For guys that have played International or A cricket from India, Sri Lanka, West Indies, and New Zealand, there has to be something happening here that is attracting them. You can quote me on this that the age group cricketers from Under-13 to Under-15 are more talented than the guys in South Africa.’
On his plans for the future, he is hopeful of playing for the USA and potentially getting picked to play in the CPL.
‘If I control my processes and do the right things, I certainly wouldn’t say no [to playing for the USA] but I am living in the moment for now and not looking beyond that.’

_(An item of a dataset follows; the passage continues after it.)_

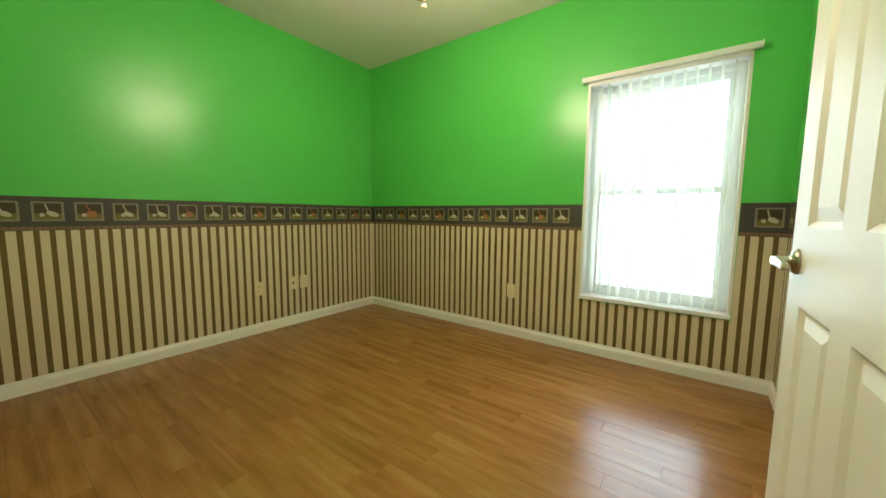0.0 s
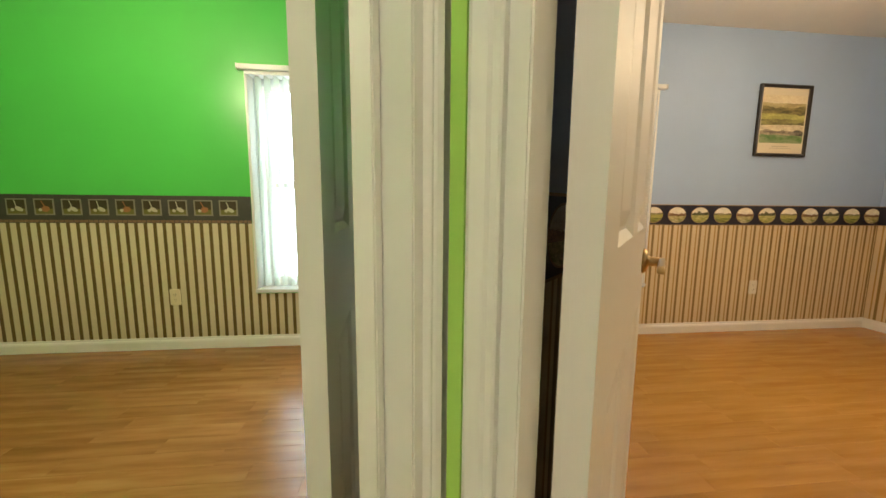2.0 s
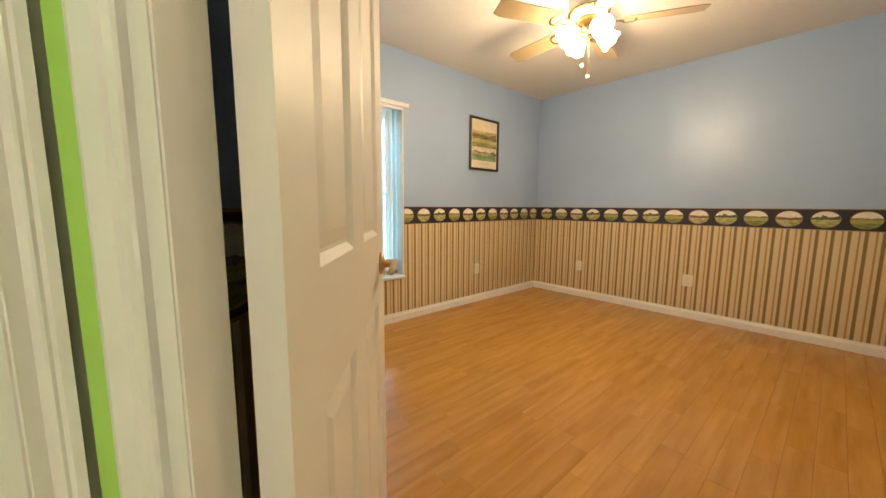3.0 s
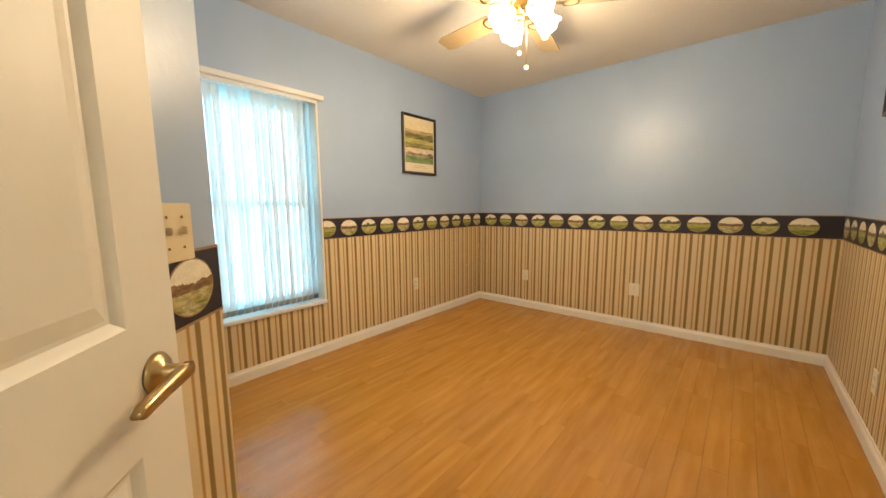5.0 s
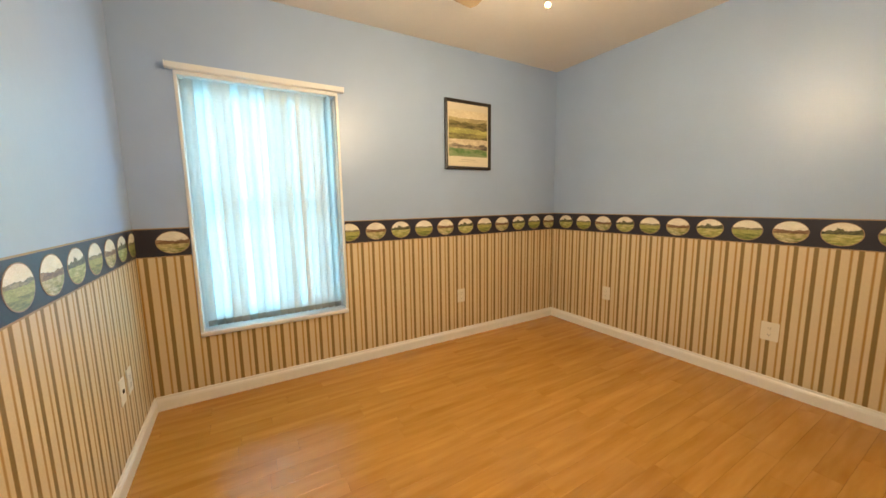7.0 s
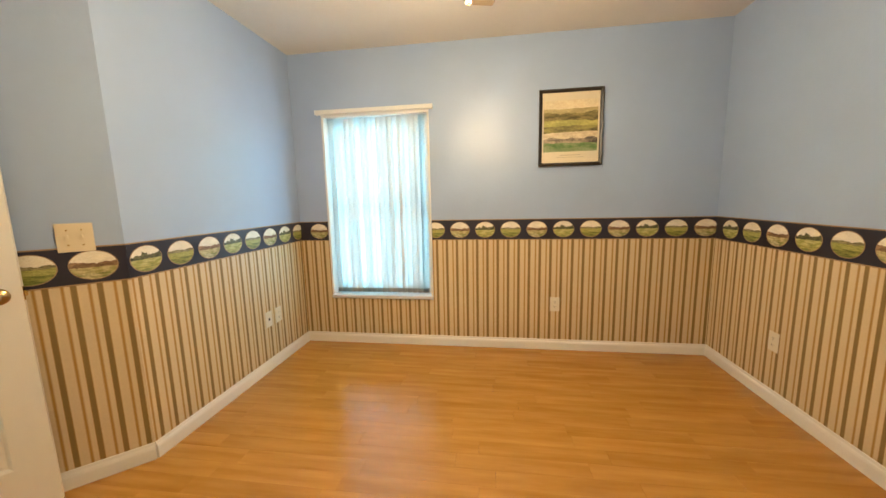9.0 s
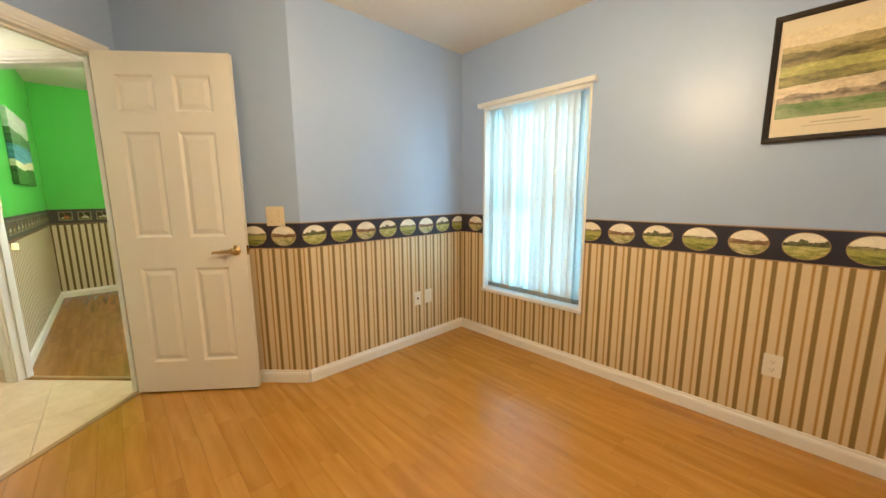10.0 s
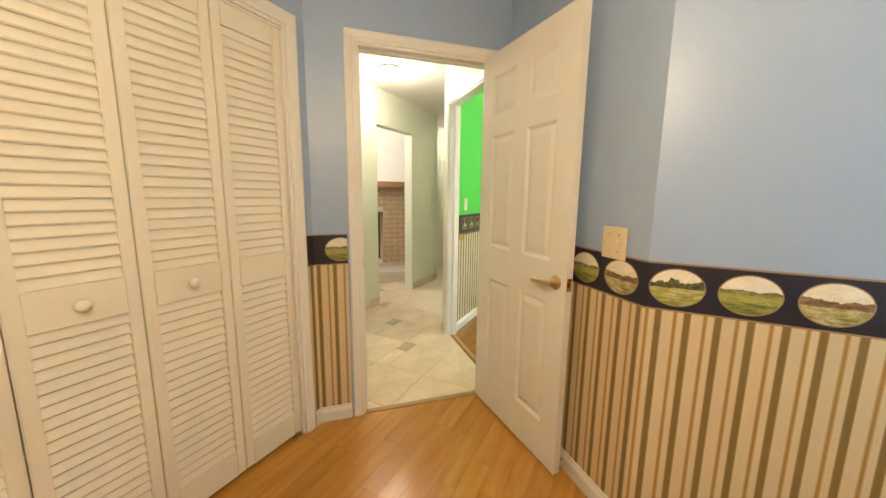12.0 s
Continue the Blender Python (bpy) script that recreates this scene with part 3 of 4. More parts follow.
floor_h = slab("floor_hall", [(-3.3, -4.3), (3.9, -4.3), (3.9, 0.35), (2.2, 0.35), (1.2, 1.3), (0.3, 0.42), (-3.3, 0.42)], -0.16, -0.066, M_GROUT, "subfloor under the hall tiles", "floor")
tile_bed = slab("floor_hall_tiles", [(-2.65, -4.25), (2.45, -4.25), (2.45, -0.1), diag(1.775, TF - 0.03), diag(1.60, TB + 0.06), diag(0.80, TB + 0.06), (-2.65, 0.30)], -0.06, -0.005, M_GROUT, "cream stone tile floor with brown inserts", "floor")
slab("ground", [(-60, 3.42), (60, 3.42), (60, 120), (-60, 120)], -0.5, -0.3, M_GROUND, "pale lawn outside the windows", "ground")

# skirtings, wallpaper and borders of the blue room
holes_nb = [(B_WIN[0] - 0.015, B_WIN[1] + 0.015, B_WIN[2] - 0.03, B_WIN[3] + 0.02)]
for ob, length, holes, spans, first, shift, pitch in (
        (north_b, len_nb, holes_nb, [(0, len_nb)], 0, 0.070, 0.2035), (west_b, len_wb, [], [(0, len_wb)], 1, 0.050, 0.191), (slant_b, SBEND - SF, [], [(0, SBEND - SF)], 0, 0.110, 0.19),
        (door_b, len_db, [(B_DOOR[0] - 0.06, B_DOOR[1] + 0.062, -1, 3)], [(B_DOOR[1] + 0.062, len_db)], 2, 0.01, 0.1945),
        (south_b, len_so, [(B_CLO[0] - 0.062, B_CLO[1] + 0.062, -1, 3)], [(0.0, B_CLO[0] - 0.062), (B_CLO[1] + 0.062, len_so)], 0, 0.15, 0.2),
        (east_b, len_ea, [], [(0, len_ea)], 1, 0.197, 0.2035)):
    paper(ob, M_BSTRIPE, -0.0014 if ob is slant_b else 0, length + (0.0014 if ob is west_b else 0), 0.08, BZ0 + 0.002, holes, "tan and olive striped wallpaper")
    oval_border(ob, -0.0028 if ob is slant_b else 0, length + (0.0028 if ob is west_b else 0), holes, first, shift, pitch)
    baseboard(ob, spans)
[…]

He adds, ‘We all know that living in the USA means we are closer to something like the CPL. Several West Indies players are in the Minor League, so if the offer came from one of the teams to play in the competition I would definitely do it. Playing just the T20 format over here does help as my focus is only on one format.’
It is clear to see that Shadley Van Schalkwyk is loving his time in the USA.
And if he continues to deliver on the field, it is possible he will get a long-awaited international cap when he qualifies for the USA at the end of 2023. That, arguably, would be a just reward for a professional with more than a decade worth of consistency on his resume.